Nota: come le altre, questa riflessione risale a svariate settimane fa.
Essendo titolare della chiesa del cimitero di Mestre, mi capita piuttosto raramente di “celebrare delle nozze”. In verità in questi ultimi dieci anni, da quando faccio il prete da pensionato, mi è capitato perfino due volte di celebrare, una volta le nozze d’argento ed un’altra i trent’anni di matrimonio, di una coppia di sposi. In tutti e due i casi si è trattato di fedeli abbastanza originali, piuttosto anticonformisti e non timorosi della jella. Ben s’intende l’ho fatto durante due messe normali, senza banchetti rossi e senza la marcia nuziale di Mendelssohn.
Di matrimoni normali ne celebro ormai due, tre all’anno, e sempre si tratta di qualcuno dei miei ragazzi o figli di giovani che ho sposato quaranta, cinquant’anni fa.
Quindi per me ora celebrare un matrimonio è un avvenimento molto raro, tanto che mi emoziona alquanto.
Un tempo, specie una ventina di anni fa, ne celebravo perfino una novantina all’anno, ma ora forse si raggiunge questo numero soltanto sommando quelli di tutte le parrocchie di Mestre.
Essendo di natura un po’ romantica, m’ero fatto una certa fama, per cui la richiesta mi veniva anche da giovani fuori parrocchia, con grande stizza dei relativi parroci che non solo per i matrimoni, ma pure per il catechismo, i battesimi, le messe ed altro, mi consideravano poco rispettoso dei confini e dei loro “diritti”.

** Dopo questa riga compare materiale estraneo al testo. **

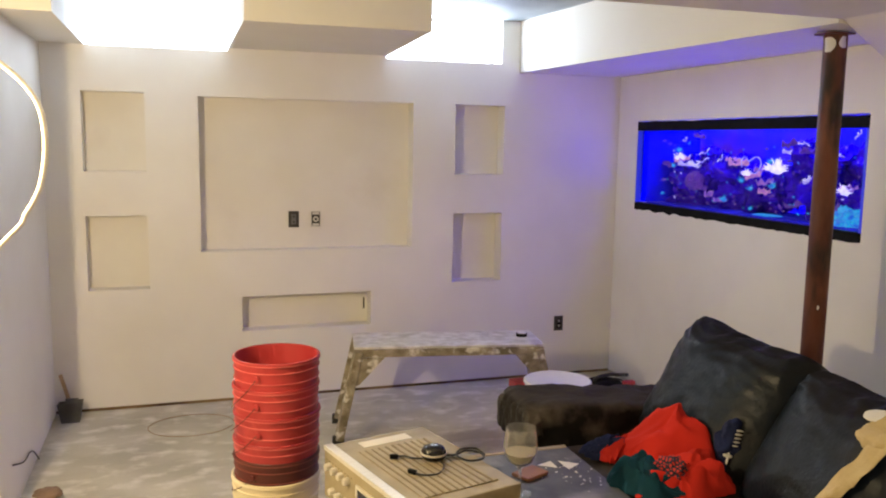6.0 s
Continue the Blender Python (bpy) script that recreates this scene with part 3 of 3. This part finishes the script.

Ora per me celebrare le nozze è un avvenimento particolare. Questo pomeriggio ho sposato due ragazzi in una cornice da favola. Lo sposo, avvocato di grido, non solamente è cresciuto nella mia comunità, ma avevo pure celebrato le nozze dei suoi genitori, mentre la sposa, pure lei avocato affermata, appartiene anche lei ad una famiglia cui sono legato da molti anni da rapporti di amicizia e d’affetto.
Questi ragazzi, nonostante abbiano superato i trent’anni, sono rimasti legati alla tradizione e quindi non han voluto solamente le nozze all’altare, preparandosi seriamente alla celebrazione di questo sacramento, ma han pure desiderato una cornice romantica scegliendo per il sacro rito la bella villa dei conti Marcello-Franchin sul Terraglio. La chiesetta, restaurata di recente e veramente deliziosa, posta accanto alla villa padronale, è immersa in un enorme parco di prato verde e di alberi secolari. La cornice era un po’ mondana perché il centinaio di invitati apparteneva alla medio borghesia, comunque non ha per nulla sommerso il clima spirituale della celebrazione.
Io sono per natura per le cose sobrie, però confesso che m’ha fatto piacere e m’ha commosso questo rito sentito e vissuto con estrema serietà, nonostante la cornice romantica. Non capita spesso di ritrovare atmosfere così care e cariche di sentimento e di tradizione.